Чувствую, он явно доволен моей просьбой. Видит в этом мое одобрение его приказа. Но себя не выдает. С видимым безразличием говорит:
— Ну, это там уж ваше дело, кому куда идти. Мне безразлично кто, но командир или начальник штаба обязан лично проследить за выполнением задачи.
Гастилович положил трубку. Угрюмов произнес: «Зайдите!» Когда я пришел к нему, он спросил: «Ну, что вы придумали?»
— Ничего.
— А зачем же напросились?
— Чтобы придумать что-нибудь на месте. Теперь он считает меня своим союзником и с большим доверием отнесется к моим докладам и предложениям. А если б кончили разговор, не согласившись с ним, он бы ни одному нашему слову не поверил. Отдавайте распоряжение Леусенко.
По пути зашел в оперативное отделение, отдал необходимое распоряжение и пошел к себе. Жена встретила настороженным взглядом, но ни о чем не спросила.
— Вечером схожу в полк Леусенко, — сказала она.
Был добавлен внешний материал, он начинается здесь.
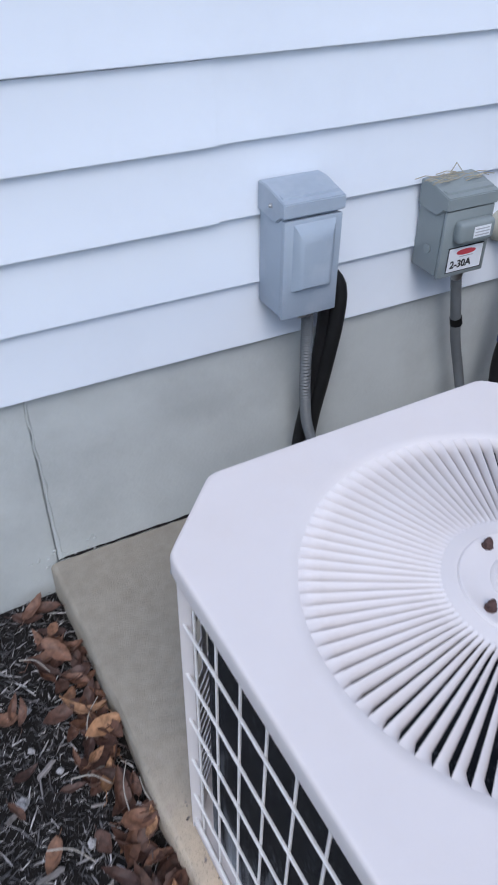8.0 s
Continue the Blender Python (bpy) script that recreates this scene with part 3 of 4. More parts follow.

Мы оба с большой симпатией относились к обоим Леусенкам. Они удивительно внешне подходили друг к другу, но не подходили к военной обстановке. Это были типичные украинские селяне, которых почему-то одели в военную форму. Иван настоящий сельский «дядько», который, несмотря на молодые годы (около 30 лет) уже успел завоевать уважение своей хозяйственной сметкой. Среднего роста, широкоплечий, «кремезный», как говорят на Украине, он меньше всего подходил к карте и карандашу. Для его широких крестьянских рук больше подошел бы держак вил или граблей. Широкое умное лицо его всегда было задумчиво. Глаза смотрели внимательно и с доброй чисто украинской хитрецой. Слушал распоряжения и указания очень внимательно, и казалось, не только воспринимал излагаемые мысли, но и чему-то их примеривал и раскладывал по специально для них предназначенным местам. Давая же указания, он, представлялось, наблюдал за каждым своим словом и проверял, туда ли, куда надо, кладет их слушающий. Он во всем был основателен. Получив указание, долго выспрашивал о различных его деталях, как бы не веря в его целесообразность. Потом, не торопясь, обдумывал, советовался, но в сложной обстановке реагировал очень быстро, энергично, решительно. Буквально поражало его всегдашнее спокойствие. Я один раз его спросил: «Вы когда-нибудь пугались чего-то?»